(Exercise task)
Lift out, unaltered, the lines of the material below between the line holding "5. This part finishes the script." and the line holding "OLIVE, boundary, smooth=None)", counting both.

(Records provided)
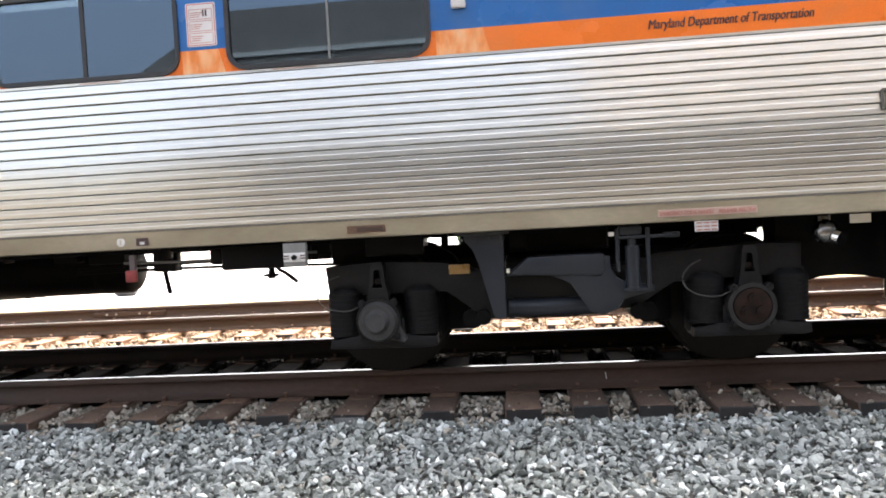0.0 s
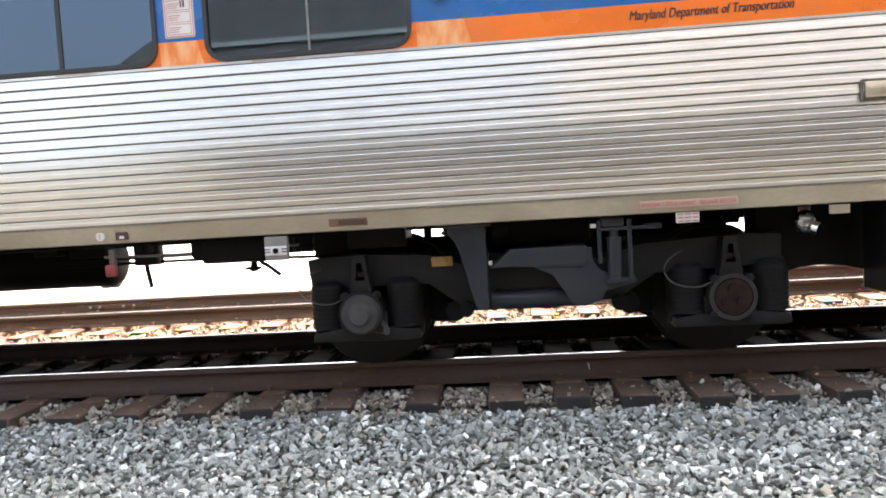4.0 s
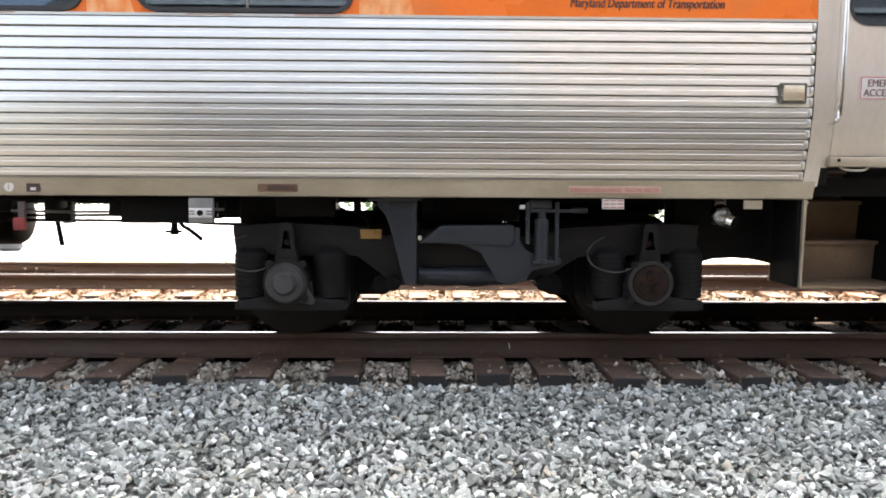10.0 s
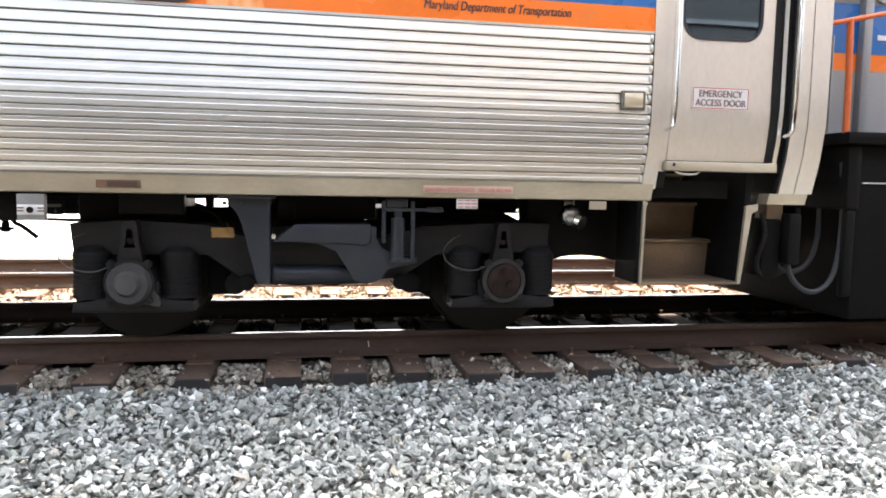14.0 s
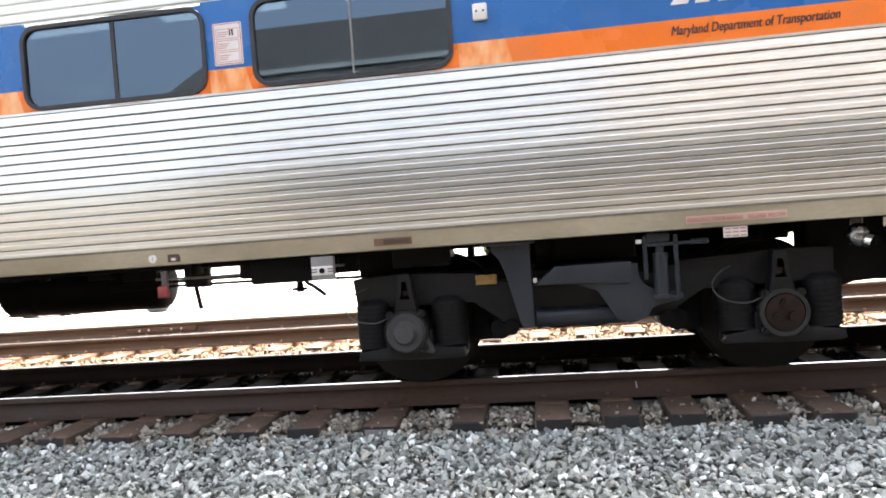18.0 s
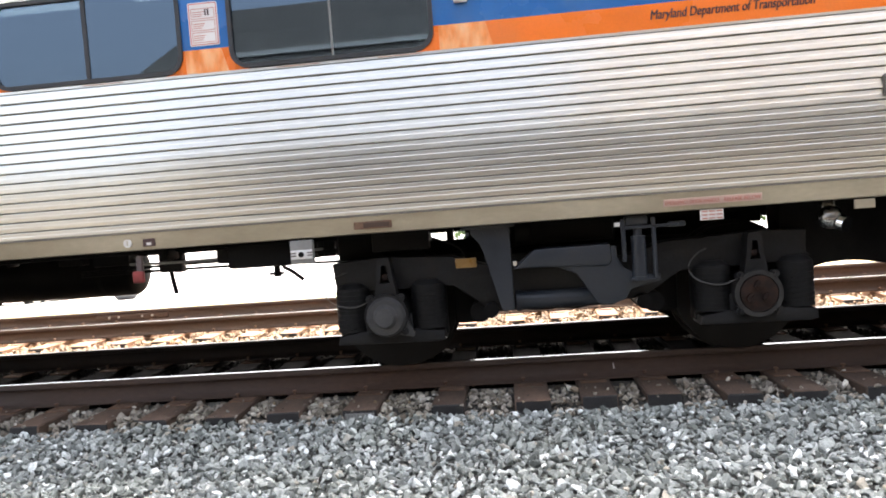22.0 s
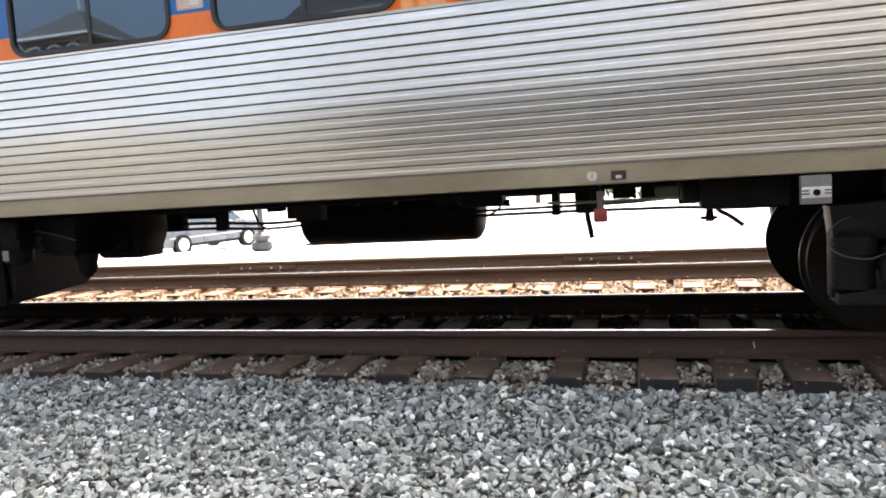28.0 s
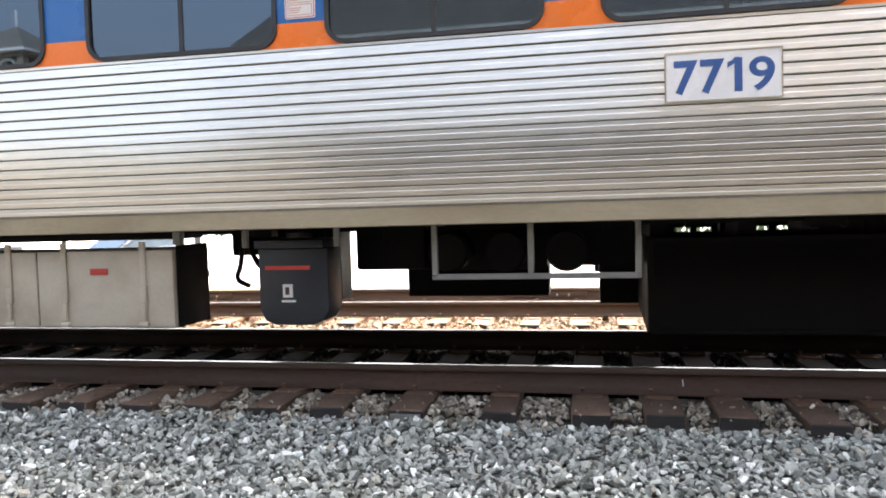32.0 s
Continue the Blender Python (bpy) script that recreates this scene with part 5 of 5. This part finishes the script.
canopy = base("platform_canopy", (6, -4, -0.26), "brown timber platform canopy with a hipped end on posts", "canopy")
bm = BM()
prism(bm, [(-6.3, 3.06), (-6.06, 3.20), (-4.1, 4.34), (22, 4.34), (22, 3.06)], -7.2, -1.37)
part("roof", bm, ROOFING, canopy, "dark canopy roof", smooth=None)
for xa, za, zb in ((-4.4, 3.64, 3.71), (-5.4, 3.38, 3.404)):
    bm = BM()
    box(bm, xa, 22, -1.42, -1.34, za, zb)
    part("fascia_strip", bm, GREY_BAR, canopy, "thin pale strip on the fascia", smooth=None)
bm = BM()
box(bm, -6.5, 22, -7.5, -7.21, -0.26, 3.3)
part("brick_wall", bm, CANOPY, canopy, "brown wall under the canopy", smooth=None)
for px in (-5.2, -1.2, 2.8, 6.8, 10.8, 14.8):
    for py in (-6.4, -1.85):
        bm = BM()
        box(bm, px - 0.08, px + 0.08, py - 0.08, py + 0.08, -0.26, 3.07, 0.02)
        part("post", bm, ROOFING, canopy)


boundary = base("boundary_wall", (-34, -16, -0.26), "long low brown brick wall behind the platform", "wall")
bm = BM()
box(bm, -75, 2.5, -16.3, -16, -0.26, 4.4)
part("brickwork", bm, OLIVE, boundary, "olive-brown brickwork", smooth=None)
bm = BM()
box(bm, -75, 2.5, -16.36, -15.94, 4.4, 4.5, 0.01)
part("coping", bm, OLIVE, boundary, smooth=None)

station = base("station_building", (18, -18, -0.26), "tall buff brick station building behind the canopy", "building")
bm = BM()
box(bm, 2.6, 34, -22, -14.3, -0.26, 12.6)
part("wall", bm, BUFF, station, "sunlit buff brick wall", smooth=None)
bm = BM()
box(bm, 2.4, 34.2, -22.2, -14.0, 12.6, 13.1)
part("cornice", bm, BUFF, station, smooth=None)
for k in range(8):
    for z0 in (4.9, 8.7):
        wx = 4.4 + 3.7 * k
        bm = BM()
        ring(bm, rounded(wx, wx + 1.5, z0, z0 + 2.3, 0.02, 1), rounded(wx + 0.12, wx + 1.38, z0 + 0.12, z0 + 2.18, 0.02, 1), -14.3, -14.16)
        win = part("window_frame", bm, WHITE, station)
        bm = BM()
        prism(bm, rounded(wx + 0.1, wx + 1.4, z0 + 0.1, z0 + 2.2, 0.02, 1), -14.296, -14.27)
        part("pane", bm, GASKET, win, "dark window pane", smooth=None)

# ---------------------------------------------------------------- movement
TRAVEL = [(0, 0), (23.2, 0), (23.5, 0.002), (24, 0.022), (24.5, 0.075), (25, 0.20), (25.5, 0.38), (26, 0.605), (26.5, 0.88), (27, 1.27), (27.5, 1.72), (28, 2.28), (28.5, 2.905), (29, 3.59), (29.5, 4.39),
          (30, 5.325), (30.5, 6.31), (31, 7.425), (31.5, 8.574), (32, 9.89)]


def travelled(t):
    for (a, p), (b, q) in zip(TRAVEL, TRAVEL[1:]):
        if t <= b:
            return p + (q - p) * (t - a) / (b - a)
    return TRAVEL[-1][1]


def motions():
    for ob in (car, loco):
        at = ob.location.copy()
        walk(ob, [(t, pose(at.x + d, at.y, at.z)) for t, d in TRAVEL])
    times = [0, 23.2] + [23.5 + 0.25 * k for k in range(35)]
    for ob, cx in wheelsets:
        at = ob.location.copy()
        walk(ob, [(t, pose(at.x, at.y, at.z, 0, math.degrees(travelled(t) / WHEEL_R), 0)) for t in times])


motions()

...

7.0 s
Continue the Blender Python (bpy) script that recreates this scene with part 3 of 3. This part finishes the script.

(Solved problem)
Continue the Blender Python (bpy) script that recreates this scene with part 5 of 5. This part finishes the script.
canopy = base("platform_canopy", (6, -4, -0.26), "brown timber platform canopy with a hipped end on posts", "canopy")
bm = BM()
prism(bm, [(-6.3, 3.06), (-6.06, 3.20), (-4.1, 4.34), (22, 4.34), (22, 3.06)], -7.2, -1.37)
part("roof", bm, ROOFING, canopy, "dark canopy roof", smooth=None)
for xa, za, zb in ((-4.4, 3.64, 3.71), (-5.4, 3.38, 3.404)):
    bm = BM()
    box(bm, xa, 22, -1.42, -1.34, za, zb)
    part("fascia_strip", bm, GREY_BAR, canopy, "thin pale strip on the fascia", smooth=None)
bm = BM()
box(bm, -6.5, 22, -7.5, -7.21, -0.26, 3.3)
part("brick_wall", bm, CANOPY, canopy, "brown wall under the canopy", smooth=None)
for px in (-5.2, -1.2, 2.8, 6.8, 10.8, 14.8):
    for py in (-6.4, -1.85):
        bm = BM()
        box(bm, px - 0.08, px + 0.08, py - 0.08, py + 0.08, -0.26, 3.07, 0.02)
        part("post", bm, ROOFING, canopy)


boundary = base("boundary_wall", (-34, -16, -0.26), "long low brown brick wall behind the platform", "wall")
bm = BM()
box(bm, -75, 2.5, -16.3, -16, -0.26, 4.4)
part("brickwork", bm, OLIVE, boundary, "olive-brown brickwork", smooth=None)
bm = BM()
box(bm, -75, 2.5, -16.36, -15.94, 4.4, 4.5, 0.01)
part("coping", bm, OLIVE, boundary, smooth=None)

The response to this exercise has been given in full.